Lincoln, NE – Officials believe an ice resurfacing machine is to blame for high levels of carbon monoxide that prompted the evacuation of John Breslow Ice Hockey Center on Thursday.

Fire crews were initially called to the ice center after an ammonia alarm was accidentally tripped there around 2:25 p.m., but found carbon monoxide levels that reached 130 parts per million, Capt. Rick Schneider said. The department’s action level for carbon monoxide is 35 ppm, and doesn’t consider the scene to be safe until it’s in the single digits.

The indoor rink near Haymarket Park was evacuated during an afternoon public skating session. A post on its Facebook page said it would remain closed for the day.

It took hours to determine what caused the high gas levels.

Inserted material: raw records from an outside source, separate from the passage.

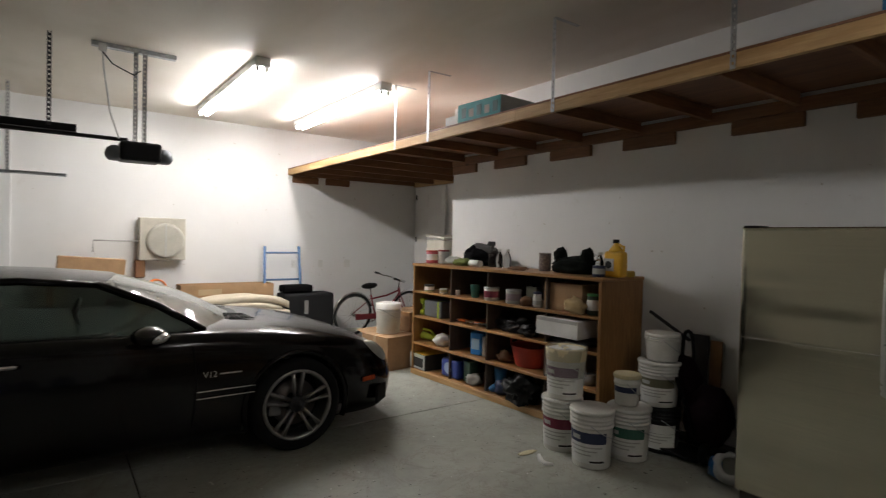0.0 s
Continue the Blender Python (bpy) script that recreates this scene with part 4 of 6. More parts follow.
# ---- hand cart with a bag, boards against the wall ----
hc = thing("hand_cart", "folding hand cart carrying a dark plum bag", "hand cart", pose(-0.03, 0.11, 0))
part("frame_tube", tube([(4.70, 2.00, 0.04), (4.73, 1.985, 0.72), (4.73, 1.98, 0.82), (4.73, 1.965, 0.862), (4.73, 1.945, 0.872), (4.73, 1.925, 0.862), (4.73, 1.91, 0.82), (4.74, 1.90, 0.70)], 0.014, 10), BLACKPL, hc, "black looped handle")
part("frame_rail", tube([(4.60, 2.0, 0.05), (4.655, 1.995, 0.70)], 0.008, 8), GALV, hc, "steel rail")
part("frame_rail", tube([(4.70, 1.90, 0.05), (4.74, 1.90, 0.70)], 0.010, 8), BLACKPL, hc)
part("toe_plate", box(4.50, 4.76, 1.72, 2.00, Z0 + 0.03, Z0 + 0.045, 0.004), BLACKPL, hc)
part("bag", blob(0.13, 0.17, 0.22, 51, 0.18, 4), PLUMCL, hc, "slumped dark plum cloth bag").matrix_basis = pose(4.69, 1.78, Z0 + 0.14, 8, 0, 0)
part("bag_neck", blob(0.09, 0.10, 0.17, 52, 0.22, 4), PLUMCL, hc).matrix_basis = pose(4.70, 1.90, 0.40, -10, 0, 0)
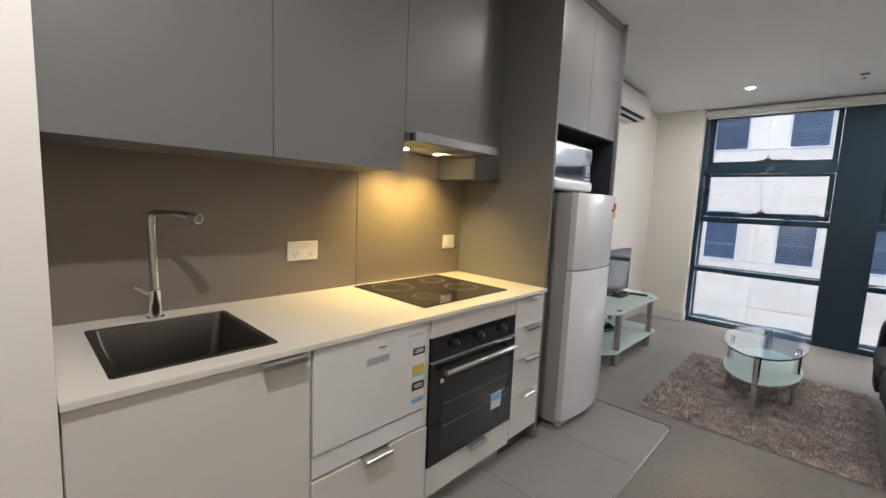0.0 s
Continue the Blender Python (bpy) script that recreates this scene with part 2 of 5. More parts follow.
def prism_bm(points, z0, z1, bevel=0.0, axis=2, bm=None):
    """A flat outline drawn out from z0 to z1 along an axis (points are the other two axes in order)."""
    own = bm or bmesh.new()

    def at(p, z):
        return (p[0], p[1], z) if axis == 2 else (z, p[0], p[1]) if axis == 0 else (p[0], z, p[1])
    low = [own.verts.new(at(p, z0)) for p in points]
    high = [own.verts.new(at(p, z1)) for p in points]
    k = len(points)
    own.faces.new(low[::-1])
    own.faces.new(high)
    for i in range(k):
        own.faces.new((low[i], low[(i + 1) % k], high[(i + 1) % k], high[i]))
    bmesh.ops.recalc_face_normals(own, faces=own.faces)
    if bevel:
        rim = [e for e in own.edges if (e.verts[0] in low) == (e.verts[1] in low)]
        bmesh.ops.bevel(own, geom=rim, offset=bevel, segments=2, profile=0.5, affect="EDGES", clamp_overlap=True)
    return own


def rounded(x0, x1, y0, y1, r, steps=6):
    out = []
    for cx, cy, a0 in ((x1 - r, y1 - r, 0), (x0 + r, y1 - r, 90), (x0 + r, y0 + r, 180), (x1 - r, y0 + r, 270)):
        for i in range(steps + 1):
            a = radians(a0 + 90 * i / steps)
            out.append((cx + r * math.cos(a), cy + r * math.sin(a)))
    return out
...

Lincoln Fire and Rescue Battalion Chief Dave Engler said fire crews turned over the investigation to University of Nebraska-Lincoln facilities officials and Black Hills Energy workers. Engler said around 6 p.m. that he’d learned those teams had zeroed in on the Zamboni, which was a secondary unit, as the source of the gas.

The Breslow Ice Hockey Center opened in December 2015 and offers a single sheet of ice for public skating, figure skating, hockey and other activities.

On Thursday, activities were scheduled on the ice through 8:30 p.m.

Ice resurfacers are a common source of carbon monoxide inside enclosed ice arenas, according to the U.S. Environmental Protection Agency, and researchers have warned of potential long-term side effects for youth athletes and others who experience prolonged exposure to even moderate levels of the gas.

There were no reports of anyone in the ice center becoming ill on Thursday. Engler said the investigation will continue Friday.